Activity 1 Part 1: Loading Data in RStudio

The Goal

The first step in most statistics competitions is loading the data into R. Typically, the data is in the form of a CSV file. Today, we are going to talk about how to load data from such a file into R.

The Data

The data we will be using for many of our activities was created by Climate Change AI (CCAI) and Lawrence Berkeley National Laboratory (Berkeley Lab). This is a large data set and was used in March 2022 for the 5th Annual Women in Data Science (WiDS) Datathon. We encourage you to explore the resources offered by WiDS!

Data Citation

Climate Change AI (CCAI) and Lawrence Berkeley National Laboratory (Berkeley Lab). (2022 January). WiDS Datathon 2022, Version 1. Retrieved January 10, 2022 from https://www.kaggle.com/competitions/widsdatathon2022/overview.

Getting the Data

The first thing we need to do is get the data. Because the data set is very large, it is contained in a Google Drive file linked here. It is very common during DataFest for data to be shared in this way, so it is good to get some practice downloading data from Google Drive.

If the Drive link does not work, you can copy and paste the following into your browser: https://drive.google.com/file/d/1hM08da1DH21P5I126FyEoKJ0OwIElFUo

Because the data set is so large, it is housed in a ZIP file. Download the ZIP file, and then extract the files that are inside of it. The one your are looking for is called train.csv

Create a folder on your computer called DataFestPrep, and store this csv file inside the folder.

Moving the data into RStudio

There are two ways that you can choose to access RStudio - on your own computer, or on RStudio Cloud. There are instructions below for each of these two options.

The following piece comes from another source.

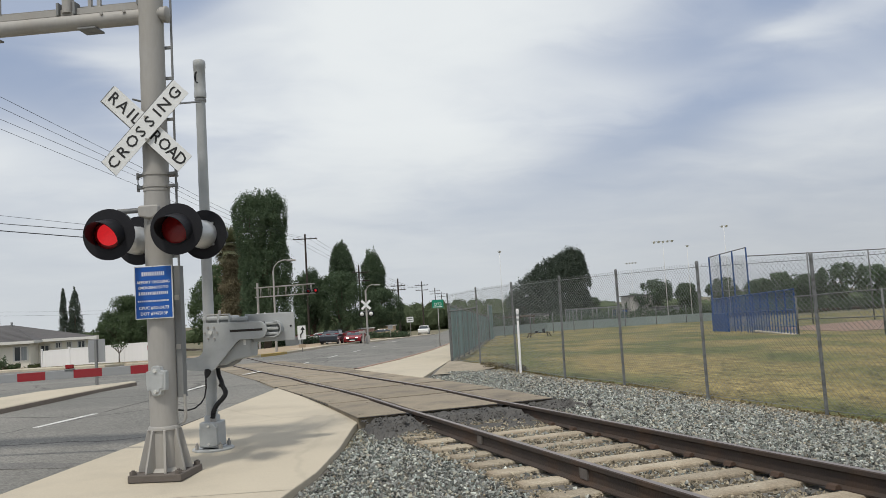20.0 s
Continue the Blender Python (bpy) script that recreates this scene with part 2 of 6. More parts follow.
MT = {
    "asphalt": mat("asphalt", (0.166, 0.162, 0.147), 0.9, var=0.30, scale=0.5, fine=24, bump=0.6, dirt=(0.225, 0.215, 0.192), dirt_amt=0.8, dirt_range=(0.42, 0.62), speck=0.5, crack=0.5, crack_scale=0.28),
    "asphalt_dk": mat("dark_asphalt", (0.150, 0.145, 0.133), 0.9, var=0.35, scale=1.5, fine=24, bump=0.5, dirt=(0.16, 0.155, 0.145), dirt_amt=0.9, dirt_range=(0.44, 0.6), dirt_scale=1.6, speck=0.5),
    "earth": mat("earth", (0.17, 0.15, 0.095), 0.95, var=0.25, scale=0.5, fine=20, bump=0.3, dirt=(0.10, 0.105, 0.05), dirt_amt=0.8),
    "concrete": mat("concrete", (0.495, 0.437, 0.338), 0.9, var=0.10, scale=0.8, fine=70, bump=0.1, dirt=(0.36, 0.32, 0.255), dirt_amt=0.6, dirt_range=(0.46, 0.72), dirt_scale=0.9, speck=0.10, crack=0.08, crack_scale=0.22),
    "kerb": mat("kerb", (0.40, 0.36, 0.29), 0.9, var=0.12, scale=1.5, fine=60, bump=0.12),
    "panel": mat("crossing_panel", (0.272, 0.229, 0.168), 0.92, var=0.24, scale=1.6, fine=40, bump=0.25, dirt=(0.15, 0.13, 0.105), dirt_amt=0.85, per_object=0.28, dirt_range=(0.47, 0.70), dirt_scale=1.3, speck=0.22),
    "patch": mat("asphalt_patch", (0.100, 0.095, 0.088), 0.95, var=0.3, scale=4, fine=50, bump=0.7, dirt=(0.05, 0.05, 0.05), dirt_amt=0.6),
    "ballast": mat("ballast", (0.15, 0.142, 0.128), 0.95, var=0.35, scale=6, fine=50, bump=0.8),
    "stone": mat("ballast_stone", (0.245, 0.252, 0.234), 0.9, var=0.12, scale=8, fine=90, bump=0.0, island=1.6, tints=((0.0, (1.0, 1.0, 1.0)), (0.35, (0.93, 1.0, 0.98)), (0.55, (1.06, 1.0, 0.88)), (0.72, (1.6, 1.6, 1.55)), (0.82, (0.58, 0.60, 0.58)), (0.95, (1.02, 0.9, 0.78)))),
    "stone_tan": mat("dusty_stone", (0.27, 0.232, 0.168), 0.9, var=0.15, scale=8, fine=90, bump=0.0, island=1.2),
    "grass": mat("dry_grass", (0.222, 0.174, 0.066), 0.95, var=1.3, scale=3.0, fine=13, bump=0.9, dirt=(0.084, 0.097, 0.029), dirt_amt=0.9, stretch=(1.3, 0.7, 1), dirt_range=(0.42, 0.58), dirt_scale=0.26, speck=0.9),
    "blade": mat("grass_blade", (0.25, 0.20, 0.10), 0.9, var=0.4, scale=0.6, fine=5, bump=0, island=0.5, thin=0.5, spec=0.1),
    "rail": mat("rail_steel", (0.060, 0.046, 0.038), 0.75, metal=0.25, var=0.3, scale=5, fine=60, bump=0.3, dirt=(0.09, 0.055, 0.035), dirt_amt=0.7),
    "rail_top": mat("rail_head", (0.25, 0.215, 0.20), 0.45, metal=0.5, var=0.15, scale=8, bump=0.05, stretch=(1, 0.1, 1)),
    "tie": mat("concrete_tie", (0.40, 0.345, 0.26), 0.95, var=0.24, scale=4, fine=40, bump=0.4, dirt=(0.24, 0.19, 0.13), dirt_amt=0.8, per_object=0.3, dirt_range=(0.42, 0.62), speck=0.3),
    "rust": mat("rusty_iron", (0.085, 0.055, 0.04), 0.85, metal=0.2, var=0.3, scale=20, bump=0.3),
    "galv": mat("galvanised_steel", (0.345, 0.333, 0.312), 0.6, metal=0.05, var=0.16, scale=2.5, fine=30, bump=0.06, dirt=(0.34, 0.32, 0.285), dirt_amt=0.7, stretch=(1, 1, 0.3), dirt_range=(0.44, 0.66), dirt_scale=3.0),
    "grey": mat("grey_paint", (0.40, 0.415, 0.415), 0.5, metal=0.05, var=0.13, scale=5, fine=50, bump=0.05, dirt=(0.29, 0.30, 0.30), dirt_amt=0.55, dirt_range=(0.45, 0.7), dirt_scale=4.0),
    "cabinet_grey": mat("cabinet_paint", (0.29, 0.305, 0.30), 0.55, metal=0.1, var=0.2, scale=1.5, fine=30, bump=0.04, dirt=(0.38, 0.39, 0.38), dirt_amt=0.7, dirt_range=(0.45, 0.7), dirt_scale=1.5),
    "grey_dk": mat("grey_paint_dark", (0.20, 0.205, 0.205), 0.6, metal=0.2, var=0.12, scale=5, bump=0.05),
    "alu": mat("cast_aluminium", (0.52, 0.53, 0.53), 0.42, metal=0.55, var=0.15, scale=9, fine=50, bump=0.06, dirt=(0.36, 0.36, 0.35), dirt_amt=0.6),
    "black": mat("black_paint", (0.013, 0.013, 0.016), 0.6, var=0.2, scale=6, fine=50, bump=0.04, spec=0.25),
    "rubber": mat("black_rubber", (0.025, 0.025, 0.026), 0.8, var=0.2, scale=9, bump=0.05),
    "white": mat("white_sheeting", (0.72, 0.73, 0.72), 0.5, var=0.04, scale=4, fine=60, bump=0.0, dirt=(0.6, 0.6, 0.57), dirt_amt=0.5),
    "ink": mat("black_ink", (0.02, 0.02, 0.02), 0.6, var=0.1, bump=0),
    "blue": mat("blue_sheeting", (0.008, 0.085, 0.36), 0.45, var=0.06, scale=5, bump=0.0),
    "red": mat("red_sheeting", (0.26, 0.016, 0.024), 0.5, var=0.10, scale=7, bump=0.0, dirt=(0.20, 0.03, 0.03), dirt_amt=0.5),
    "greysheet": mat("faded_white_sheeting", (0.27, 0.28, 0.29), 0.55, var=0.08, scale=7, bump=0.0),
    "lens": mat("red_lens_dark", (0.23, 0.012, 0.014), 0.25, var=0.2, scale=30, bump=0.2),
    "glow": mat("red_lens_lit", (0.4, 0.015, 0.015), 0.4, var=0.3, scale=40, bump=0, emit=(1.0, 0.03, 0.04), emit_strength=0.48),
    "paint_w": mat("road_paint", (0.62, 0.61, 0.58), 0.85, var=0.14, scale=6, fine=60, bump=0.1, dirt=(0.25, 0.25, 0.24), dirt_amt=0.6),
    "paint_y": mat("yellow_paint", (0.42, 0.30, 0.10), 0.85, var=0.15, scale=4, fine=60, bump=0.1),
    "paint_r": mat("red_kerb_paint", (0.36, 0.24, 0.19), 0.85, var=0.2, scale=4, fine=60, bump=0.1),
    "wood": mat("pole_wood", (0.052, 0.042, 0.035), 0.9, var=0.25, scale=4, fine=40, bump=0.3, stretch=(1, 1, 0.15)),
    "bark": mat("bark", (0.10, 0.075, 0.055), 0.95, var=0.3, scale=4, fine=30, bump=0.5),
    "leaf": mat("dark_leaves", (0.094, 0.132, 0.078), 0.9, var=0.45, scale=0.45, fine=2.5, bump=0, island=0.3, per_object=0.2, thin=0.35, spec=0.12),
    "leaf2": mat("mid_leaves", (0.100, 0.140, 0.072), 0.9, var=0.4, scale=0.45, fine=2.5, bump=0, island=0.3, per_object=0.3, thin=0.35, spec=0.12),
    "cypress": mat("cypress_leaves", (0.074, 0.096, 0.072), 0.9, var=0.1, scale=0.5, fine=5, bump=0, island=0.6, thin=0.3),
    "frond": mat("palm_frond", (0.19, 0.20, 0.115), 0.8, var=0.15, scale=1, fine=6, bump=0, island=0.7),
    "deadfrond": mat("dry_palm_frond", (0.175, 0.15, 0.092), 0.9, var=0.3, scale=1, fine=6, bump=0, island=0.9, thin=0.2),
    "wire": mat("fence_wire", (0.24, 0.25, 0.245), 0.6, metal=0.4, var=0.1, bump=0),
    "post": mat("fence_post", (0.185, 0.19, 0.19), 0.6, metal=0.3, var=0.4, scale=14, fine=70, bump=0.1, dirt=(0.085, 0.082, 0.078), dirt_amt=0.8, dirt_scale=9.0),
    "cable": mat("cable", (0.02, 0.02, 0.022), 0.7, var=0.1, bump=0),
    "far_board": mat("far_board", (0.22, 0.265, 0.255), 0.8, var=0.2, scale=0.6, fine=6, bump=0, per_object=0.15),
    "slat": mat("green_slat", (0.115, 0.20, 0.19), 0.7, var=0.15, scale=2, fine=20, bump=0.1, per_object=0.8),
    "bluepaint": mat("blue_padding", (0.030, 0.085, 0.25), 0.6, var=0.12, scale=2, bump=0.03, per_object=0.1),
    "bluepost": mat("blue_post", (0.035, 0.085, 0.22), 0.55, var=0.1, bump=0.02),
    "stucco": mat("cream_stucco", (0.76, 0.725, 0.64), 0.9, var=0.07, scale=1.5, fine=60, bump=0.1),
    "roof": mat("grey_shingle", (0.108, 0.104, 0.104), 0.95, var=0.25, scale=2, fine=14, bump=0.4, stretch=(1, 1, 4)),
    "trim": mat("white_trim", (0.66, 0.65, 0.61), 0.7, var=0.06, scale=3, bump=0.02),
    "brick_pink": mat("pink_stucco", (0.40, 0.27, 0.22), 0.9, var=0.15, scale=1, bump=0.1),
    "plate_dk": mat("brown_base_plate", (0.14, 0.122, 0.108), 0.8, metal=0.2, var=0.3, scale=8, fine=50, bump=0.3),
    "kerb_dk": mat("dirty_kerb", (0.20, 0.165, 0.135), 0.9, var=0.25, scale=2, fine=30, bump=0.2, dirt=(0.24, 0.21, 0.17), dirt_amt=0.7),
    "filler": mat("joint_filler", (0.035, 0.03, 0.027), 0.95, var=0.3, scale=6, bump=0.3),
    "vinyl": mat("white_vinyl", (0.88, 0.86, 0.85), 0.45, var=0.02, scale=3, bump=0.0, per_object=0.03),
    "curtain": mat("curtained_glass", (0.30, 0.32, 0.33), 0.25, var=0.25, scale=3, fine=20, bump=0, stretch=(6, 1, 0.3), spec=0.6),
    "glass": mat("window_glass", (0.05, 0.06, 0.07), 0.08, var=0.1, bump=0, spec=0.8),
    "sand": mat("red_infield", (0.25, 0.165, 0.125), 0.95, var=0.15, scale=1, fine=30, bump=0.2),
    "green_sign": mat("green_sheeting", (0.006, 0.22, 0.13), 0.5, var=0.05, bump=0),
    "car_red": mat("red_car_paint", (0.27, 0.012, 0.02), 0.25, metal=0.2, var=0.04, bump=0, spec=0.6),
    "car_black": mat("dark_car_paint", (0.022, 0.028, 0.038), 0.25, metal=0.3, var=0.05, bump=0, spec=0.6),
    "car_white": mat("white_car_paint", (0.75, 0.75, 0.74), 0.3, var=0.03, bump=0, spec=0.6),
    "lamp_white": mat("clear_lamp", (0.75, 0.75, 0.72), 0.2, metal=0.3, var=0.05, bump=0),
    "headlight": mat("train_headlight", (0.9, 0.8, 0.6), 0.3, var=0.02, bump=0, emit=(1.0, 0.72, 0.42), emit_strength=9.0),
    "shoulder": mat("shoulder_earth", (0.33, 0.285, 0.215), 0.95, var=0.3, scale=2, fine=25, bump=0.3, dirt=(0.22, 0.19, 0.14), dirt_amt=0.8, speck=0.3),
    "car_lamp": mat("lit_car_lamp", (0.9, 0.88, 0.85), 0.3, var=0.02, bump=0, emit=(1.0, 0.93, 0.85), emit_strength=2.5),
    "tan": mat("tan_block", (0.36, 0.28, 0.19), 0.9, var=0.15, scale=2, bump=0.15),
    "flower": mat("garden_shrub", (0.075, 0.085, 0.035), 0.9, var=0.3, scale=2, bump=0, island=0.9),
    "far": mat("far_foliage", (0.120, 0.150, 0.085), 0.95, var=0.3, scale=0.12, fine=1, bump=0, island=0.2, thin=0.3, spec=0.05),
    "block_lt": mat("light_block", (0.45, 0.43, 0.40), 0.9, var=0.12, scale=1, bump=0.1),
}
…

Option 1: For Folks Using RStudio on their Laptops

  • Step 1 Open RStudio.
  • Step 2 Look at the upper right hand panel of your screen.
  • Step 3 Find “Import Dataset” or “Import” and click on it.
  • Step 4 Choose “Text (base)” or “From CSV” (it will depend on your computer).
  • Step 5 Find your data (train.csv) in the list that comes up. Choose it!

The above 5 steps will allow you to load the data into RStudio. However, if you are using Markdown, you need a few more steps.

  • Step 6 Now, look the bottom right hand panel of your screen. You should see a line of code with something like train <- read.csv(“train.csv”) or train <- read_csv(“train.csv”)`.
  • Step 7 Copy that ENTIRE line of code.
  • Step 8 Open a Markdown file.
  • Step 9 Insert a code chunk (Look to the upper right corner of the file and find the little green C icon. Find “R” on the drop down menu, and click it!)
  • Step 10 You will notice a gray box appears on your Markdown file. This is called a chunk, and is basically a spot where we can type code.
  • Step 11 Paste the line from Step 7 into this gray code chunk, and press the green arrow (the play button).

And you are ready to go!! You now have the data loaded and you can work with it!

Option 2: For Folks Using RStudio Cloud

  • Step 1 Open RStudio Cloud.
  • Step 2 Look at the lower right hand quadrant of your RStudio screen./li>
  • Step 3 At the top of that square, look for “Upload”.
  • Step 4 Click Upload, and then browse for where you have stored the train.csv data on your computer.
  • Step 5 Once you have found the file, hit “Import”. This moves the data into RStudio Cloud, but you can’t work with it yet.
  • Step 6 Now, look at the upper right hand panel of your screen.
  • Step 7 Find “Import Dataset” and click on it.
  • Step 8 - Choose “Text (base)” or “From CSV” (it will depend on your computer).
  • Step 9 Find the data you want (train.csv) in the list that comes up. Choose it!

The above 5 steps will allow you to load the data into RStudio. However, if you are using Markdown, you need a few more steps.

  • Step 10 Now, look the bottom right hand panel of your screen. You should see a line of code with something like train <- read.csv(“train.csv”) or train <- read_csv(“train.csv”)`.
  • Step 11 Copy that ENTIRE line of code.
  • Step 12 Open a Markdown file.
  • Step 13 Insert a code chunk (Look to the upper right corner of the file and find the little green C icon. Find “R” on the drop down menu, and click it!)
  • Step 14 You will notice a gray box appears on your Markdown file. This is called a chunk, and is basically a spot where we can type code.
  • Step 15 Paste the line from Step 11 into this gray code chunk, and press the green arrow (the play button).